A third storyline presents readers with excerpts from The Kitchen Girl, a suppressed work of literature which both Beatrice and Reiko discover and come to cherish. It's the memoir of a young native woman around the time of humanity's first arrival on the planet. It eventually becomes clear that this is an alternate version of the founding myth we've encountered several times throughout the novel, one that paints humans in a less straightforwardly saintly light, while acknowledging the social complexity of the society their arrival disrupted. But while Porter and her two heroines treat this text as something earth-shattering—perhaps with the potential to upend their exploitative, extractive social order—this is something that readers will be less likely to accept. The story told in The Kitchen Girl is too mild, and the financial and social interests that undergird the novel's present-day society are too entrenched, to convincingly argue that the revelations offered by the text will have any meaningful effect.
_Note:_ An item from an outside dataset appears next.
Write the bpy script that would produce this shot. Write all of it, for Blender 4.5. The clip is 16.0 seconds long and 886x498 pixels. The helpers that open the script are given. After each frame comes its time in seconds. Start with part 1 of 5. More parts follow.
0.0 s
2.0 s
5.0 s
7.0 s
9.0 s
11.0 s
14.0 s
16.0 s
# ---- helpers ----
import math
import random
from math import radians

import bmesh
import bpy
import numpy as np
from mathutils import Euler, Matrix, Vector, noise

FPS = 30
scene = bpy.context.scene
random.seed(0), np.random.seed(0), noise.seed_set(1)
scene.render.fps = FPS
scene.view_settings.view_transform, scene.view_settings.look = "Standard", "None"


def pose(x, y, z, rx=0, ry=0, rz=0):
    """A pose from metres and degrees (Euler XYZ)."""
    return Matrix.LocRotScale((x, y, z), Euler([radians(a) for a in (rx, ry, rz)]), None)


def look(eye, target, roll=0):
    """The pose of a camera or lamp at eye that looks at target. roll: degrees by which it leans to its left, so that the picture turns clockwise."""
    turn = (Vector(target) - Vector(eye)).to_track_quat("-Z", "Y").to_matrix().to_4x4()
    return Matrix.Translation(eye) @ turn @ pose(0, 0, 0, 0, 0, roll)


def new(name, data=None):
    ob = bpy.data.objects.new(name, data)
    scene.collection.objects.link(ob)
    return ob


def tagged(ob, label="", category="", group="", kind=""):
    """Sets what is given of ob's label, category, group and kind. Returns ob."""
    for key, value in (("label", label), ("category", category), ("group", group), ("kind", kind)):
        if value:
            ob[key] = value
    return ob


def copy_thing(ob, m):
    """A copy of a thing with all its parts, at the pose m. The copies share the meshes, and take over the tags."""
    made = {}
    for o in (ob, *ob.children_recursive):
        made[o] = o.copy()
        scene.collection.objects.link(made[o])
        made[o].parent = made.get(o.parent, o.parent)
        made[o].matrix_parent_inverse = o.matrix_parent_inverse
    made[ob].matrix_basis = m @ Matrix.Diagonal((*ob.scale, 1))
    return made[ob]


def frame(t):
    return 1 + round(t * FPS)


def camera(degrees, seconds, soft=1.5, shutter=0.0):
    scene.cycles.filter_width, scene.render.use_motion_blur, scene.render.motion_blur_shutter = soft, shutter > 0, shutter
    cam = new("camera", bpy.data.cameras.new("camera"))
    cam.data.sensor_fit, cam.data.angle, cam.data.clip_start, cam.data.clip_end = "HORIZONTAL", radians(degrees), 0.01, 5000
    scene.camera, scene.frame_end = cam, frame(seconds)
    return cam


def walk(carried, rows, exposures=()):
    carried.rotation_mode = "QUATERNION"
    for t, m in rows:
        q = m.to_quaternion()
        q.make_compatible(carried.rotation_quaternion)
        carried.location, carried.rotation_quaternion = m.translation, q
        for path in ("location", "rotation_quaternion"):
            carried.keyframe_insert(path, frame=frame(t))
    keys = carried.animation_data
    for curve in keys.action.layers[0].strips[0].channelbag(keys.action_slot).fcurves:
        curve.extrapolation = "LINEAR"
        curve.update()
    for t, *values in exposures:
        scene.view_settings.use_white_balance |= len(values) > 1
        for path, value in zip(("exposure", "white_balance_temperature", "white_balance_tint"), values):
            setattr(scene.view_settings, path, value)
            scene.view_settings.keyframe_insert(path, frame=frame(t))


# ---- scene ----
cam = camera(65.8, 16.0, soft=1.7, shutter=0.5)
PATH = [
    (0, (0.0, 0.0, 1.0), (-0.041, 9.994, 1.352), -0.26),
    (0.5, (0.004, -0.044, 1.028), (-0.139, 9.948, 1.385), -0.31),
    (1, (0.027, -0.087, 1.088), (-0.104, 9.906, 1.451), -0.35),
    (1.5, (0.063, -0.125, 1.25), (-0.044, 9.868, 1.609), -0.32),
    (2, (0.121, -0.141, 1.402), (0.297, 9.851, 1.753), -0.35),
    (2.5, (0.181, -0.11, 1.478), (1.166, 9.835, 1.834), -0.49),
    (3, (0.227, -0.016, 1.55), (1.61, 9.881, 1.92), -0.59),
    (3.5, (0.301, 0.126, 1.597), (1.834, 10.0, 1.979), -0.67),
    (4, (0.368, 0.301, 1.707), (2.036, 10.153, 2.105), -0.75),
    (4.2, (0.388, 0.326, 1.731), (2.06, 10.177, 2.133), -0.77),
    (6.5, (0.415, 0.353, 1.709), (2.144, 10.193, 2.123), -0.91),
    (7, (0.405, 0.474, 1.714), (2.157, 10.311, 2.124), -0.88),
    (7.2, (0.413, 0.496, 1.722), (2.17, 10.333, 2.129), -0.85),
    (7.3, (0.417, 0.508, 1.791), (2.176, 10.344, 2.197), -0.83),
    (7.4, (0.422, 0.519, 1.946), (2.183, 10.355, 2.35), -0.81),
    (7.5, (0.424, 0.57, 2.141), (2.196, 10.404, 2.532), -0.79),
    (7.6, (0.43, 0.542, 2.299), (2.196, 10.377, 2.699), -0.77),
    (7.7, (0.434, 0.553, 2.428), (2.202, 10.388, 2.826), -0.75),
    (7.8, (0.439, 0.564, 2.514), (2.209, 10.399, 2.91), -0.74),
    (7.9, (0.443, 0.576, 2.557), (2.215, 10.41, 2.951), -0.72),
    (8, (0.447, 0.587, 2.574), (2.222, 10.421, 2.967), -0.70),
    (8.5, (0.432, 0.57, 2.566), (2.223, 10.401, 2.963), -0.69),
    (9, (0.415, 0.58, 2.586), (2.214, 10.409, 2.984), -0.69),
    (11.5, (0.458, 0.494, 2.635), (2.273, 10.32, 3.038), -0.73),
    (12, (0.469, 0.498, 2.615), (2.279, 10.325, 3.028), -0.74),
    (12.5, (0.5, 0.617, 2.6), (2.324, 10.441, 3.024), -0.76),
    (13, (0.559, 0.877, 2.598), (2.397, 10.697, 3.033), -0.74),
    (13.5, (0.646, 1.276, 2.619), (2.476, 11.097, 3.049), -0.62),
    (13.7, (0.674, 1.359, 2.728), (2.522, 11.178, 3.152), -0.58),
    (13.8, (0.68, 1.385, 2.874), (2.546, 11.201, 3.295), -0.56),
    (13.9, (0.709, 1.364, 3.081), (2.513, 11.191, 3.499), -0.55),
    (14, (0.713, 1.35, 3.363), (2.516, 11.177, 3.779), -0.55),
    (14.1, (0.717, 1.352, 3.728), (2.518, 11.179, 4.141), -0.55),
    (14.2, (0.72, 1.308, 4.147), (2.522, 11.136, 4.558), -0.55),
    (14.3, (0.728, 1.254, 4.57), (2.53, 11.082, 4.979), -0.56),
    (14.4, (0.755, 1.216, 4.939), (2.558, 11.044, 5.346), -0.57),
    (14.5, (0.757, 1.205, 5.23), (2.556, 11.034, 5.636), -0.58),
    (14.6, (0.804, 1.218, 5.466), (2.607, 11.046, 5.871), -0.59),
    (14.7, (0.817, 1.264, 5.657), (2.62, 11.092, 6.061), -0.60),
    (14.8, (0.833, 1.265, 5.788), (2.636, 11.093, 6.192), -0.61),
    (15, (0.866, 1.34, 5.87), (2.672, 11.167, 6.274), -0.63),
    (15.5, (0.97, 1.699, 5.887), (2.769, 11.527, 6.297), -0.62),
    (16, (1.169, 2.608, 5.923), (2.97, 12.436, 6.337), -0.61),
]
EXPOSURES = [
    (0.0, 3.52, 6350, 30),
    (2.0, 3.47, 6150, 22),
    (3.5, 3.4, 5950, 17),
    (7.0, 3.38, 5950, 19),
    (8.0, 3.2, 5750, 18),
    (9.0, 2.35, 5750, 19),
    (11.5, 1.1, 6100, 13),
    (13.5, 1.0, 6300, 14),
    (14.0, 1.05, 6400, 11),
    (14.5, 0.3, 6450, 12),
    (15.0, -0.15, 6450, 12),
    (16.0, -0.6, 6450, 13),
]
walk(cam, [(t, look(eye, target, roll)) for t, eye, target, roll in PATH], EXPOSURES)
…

Ultimately, The Thick and the Lean feels like a novel whose parts are greater than its whole. It has an intriguing world, compelling characters, and an original premise, but it doesn't quite manage to weave them all together into a story that feels coherent and of a piece. There's quite a bit here that's worth reading for, but when I turned the final page, it was with a vague sense of dissatisfaction. All these excellent ingredients hadn't quite managed to come together into a satisfying meal.